EMISSIONS:WE IRISH are often a deluded lot, a fact best displayed by the hordes of stubborn folk who insist on buying convertibles, writes KILIAN DOYLE
They are all insane. For in a country like ours where summer only lasts for six days and a month’s worth of rain can fall in 11 minutes, cabriolets are about as appropriate as flip flops in the Arctic. Sure, they’re great for poncing around the Riviera. But for cowering in during a July deluge in Belmullet? I think not.
Cabriolet drivers don’t see it this way. Most probably think the reason the rest of us are smirking at them from our stuffy saloons and hatchbacks is that were are jealous. We’re not. What we are actually thinking is that, as sure as death and taxes, they will some day end up driving a glorified four-wheeled swimming pool.
They may, in their defence, point out that many modern convertibles can raise the roof in 12 seconds flat, even while moving. This is impressive, but given the ferocity of Irish summer downpours, not impressive enough. In 12 short seconds, your barnet will go from being an expensively coiffured work of art to a sodden mess that’s damper than an otter’s oxters.
Even if you get enough sun to leave the hood down for a few hours, you’ll end up with a head like a rotting loganberry, a mouthful of bluebottle intestines and sparrows in your ears. And your car will handle horribly. It’s an indisputable fact that most cars wallow about like deboned hippos when their roof is chopped off.
The Irish convertible owner also has to contend with the mass of bitter begrudgers who see them as ideal targets for mindless vandalism. Drive a drop-top in Ireland and you will soon find your precious car filled to the brim with beer cans, dirty nappies and other unsavoury projectiles, hurled into it by guffawing oiks as you pass. Your head will be covered in so much phlegm people will think you are the bass guitarist in a punk band, feral kids will gleefully help themselves to your handbag/manbag/iPod/ dignity while you’re stopped at the lights and, if you park it anywhere, you’ll return to find your cloth roof slashed to ribbons and some goofed-out wastrel asleep in the back seat.
This petty destructiveness doesn’t happen in civilised countries. In California, for example, you can happily leave your Ferrari uncovered while you pop into the salon to get your backside waxed, safe in the knowledge that when you rush back to cool your freshly-plucked bits on the plush leather, it will be untouched. Then again, they do crime differently over there – Americans are far more likely to shoot you in the face than key your paintwork.

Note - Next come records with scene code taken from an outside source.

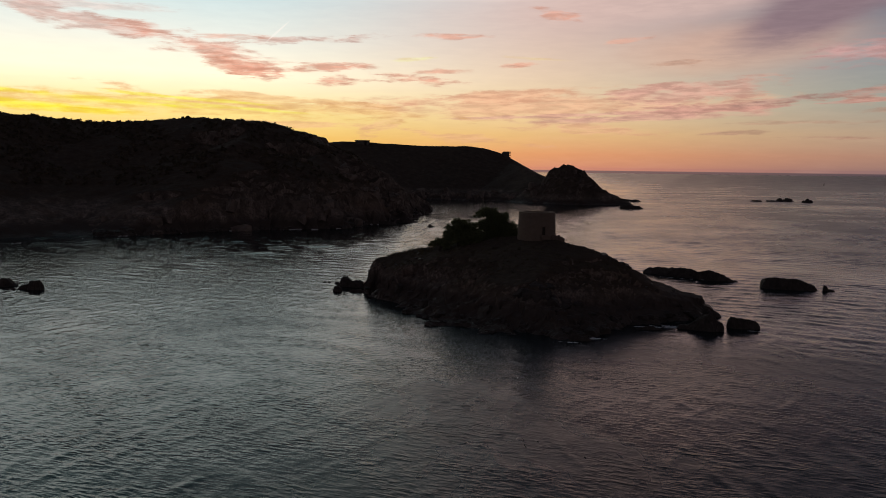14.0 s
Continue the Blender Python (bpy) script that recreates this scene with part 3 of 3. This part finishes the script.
ridge_rock(-17.4, 197.2, 10, 3.2, [(0, 0.2), (0.1, 0.8), (0.2, 1.9), (0.32, 3.0), (0.45, 2.4), (0.58, 1.5), (0.7, 2.1), (0.82, 2.0), (1, 1.0)], -8, 312, "dark peaked rocks trailing off the islet point", 0.08)
ridge_rock(-22.9, 199.9, 1.9, 1.2, [(0, 0.1), (0.4, 0.7), (0.8, 0.5), (1, 0)], 5, 313, LOW)
ridge_rock(-26.1, 201.0, 1.1, 0.8, [(0, 0.1), (0.5, 0.5), (1, 0)], 0, 314, LOW)
ridge_rock(-27.6, 200.6, 1.1, 0.8, [(0, 0.1), (0.5, 0.45), (1, 0)], 0, 327, LOW)
ridge_rock(-17.1, 188.8, 2.6, 1.9, [(0, 0.3), (0.2, 1.4), (0.6, 1.5), (0.85, 1.0), (1, 0.1)], 0, 315, "small round dark rock near the islet point")
ridge_rock(-11.8, 189.8, 4.2, 1.7, [(0, 0.2), (0.25, 0.8), (0.7, 0.9), (1, 0.4)], 14, 328, LOW)
ridge_rock(54.0, 156.6, 4.4, 2.2, [(0, 1.0), (0.3, 1.3), (0.6, 0.8), (0.8, 1.1), (1, 0)], 8, 316, LOW)
ridge_rock(-93, 424.5, 11.0, 5.0, [(0, 0.4), (0.06, 2.0), (0.25, 3.0), (0.45, 3.2), (0.62, 2.2), (0.8, 1.3), (1, 0)], 8, 317, "dark rock off the headland tip", 0.08)
ridge_rock(-69.4, 402, 4.4, 2.2, [(0, 0.2), (0.2, 1.3), (0.45, 1.4), (0.7, 0.5), (1, 0)], 0, 318, LOW)
ridge_rock(-98, 406, 10, 5.0, [(0, 2.2), (0.4, 1.8), (0.75, 1.5), (0.9, 1.2), (1, 0)], 10, 319, LOW)
sea_rock(130, 885, 12, 5, 1.6, 0, 321, "distant dark rock on the open sea")
sea_rock(160, 908, 17, 7, 3.6, 0, 322, "distant dark peaked rock on the open sea")
sea_rock(147, 895, 12, 4, 1.6, 0, 323, "distant dark rock on the open sea")
sea_rock(181, 889, 10, 6, 4.2, 0, 324, "distant round dark rock on the open sea")
ridge_rock(4, 800, 22, 8, [(0, 1.0), (0.3, 2.6), (0.5, 1.6), (0.75, 2.2), (1, 0)], 20, 325, "low dark reef off the far point", 0.12)
ridge_rock(18, 660, 20, 7, [(0, 0.6), (0.05, 3.0), (0.35, 3.4), (0.6, 2.4), (0.78, 2.6), (0.88, 1.2), (1, 0)], 18, 326, "low dark blocky reef off the far point", 0.12)


# ---- tower ----
def lathe(profile, steps):
    bm = bmesh.new()
    rings = []
    for r, z in profile:
        rings.append([bm.verts.new((r * math.cos(2 * math.pi * i / steps), r * math.sin(2 * math.pi * i / steps), z)) for i in range(steps)])
    for a, b in zip(rings, rings[1:]):
        for i in range(steps):
            bm.faces.new((a[i], a[(i + 1) % steps], b[(i + 1) % steps], b[i]))
    return bm, rings


def box(bm, x0, x1, y0, y1, z0, z1, bevel=0.0):
    made = bmesh.ops.create_cube(bm, size=1, matrix=Matrix.LocRotScale(((x0 + x1) / 2, (y0 + y1) / 2, (z0 + z1) / 2), None, (x1 - x0, y1 - y0, z1 - z0)))
    if bevel:
        edges = list({e for v in made["verts"] for e in v.link_edges})
        bmesh.ops.bevel(bm, geom=edges, offset=bevel, segments=2, affect="EDGES")
    return made


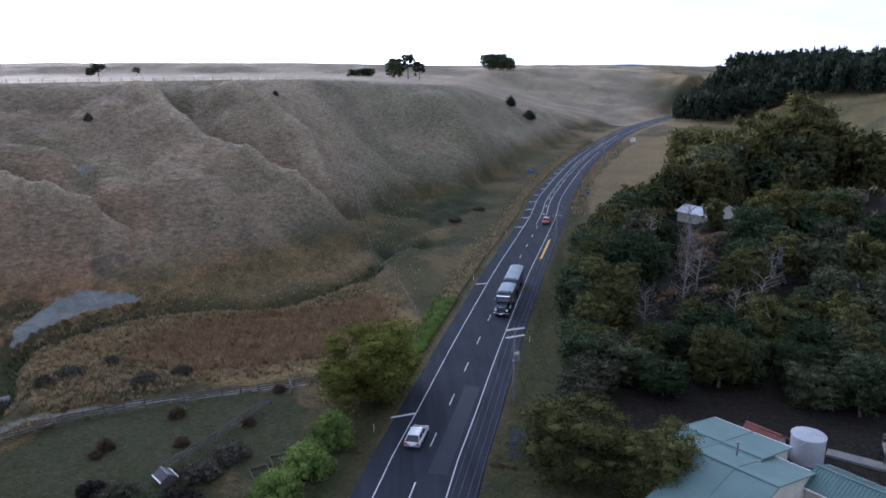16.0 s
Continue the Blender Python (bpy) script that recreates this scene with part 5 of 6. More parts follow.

Finally, there is the vexed question of whether or not straight men can drive convertibles at all. Other than Italian classics, there are very few drop-tops a male can get away with driving without appearing camper than Liberace’s hairdresser.
Not that there’s anything wrong with that, you understand. It’s just an unfortunate image to project for a man trying to do what any straight man driving a convertible is doing (whether he’ll admit it or not) – namely, trying to make women fancy him. Hetero blokes parading about in convertibles are the motorised equivalent of baboons flashing their lovely blue backsides at lady baboons to show how virile they are.
But women – intelligent creatures that they are – know a man must possess qualities beyond the wherewithal to buy a convertible to make his children worth having. Such as being inordinately handsome. The problem with this is that if you are lucky enough to be irresistibly gorgeous, women will automatically assume by your looks and choice of car that you are either gay or a self-absorbed onanist and ignore you.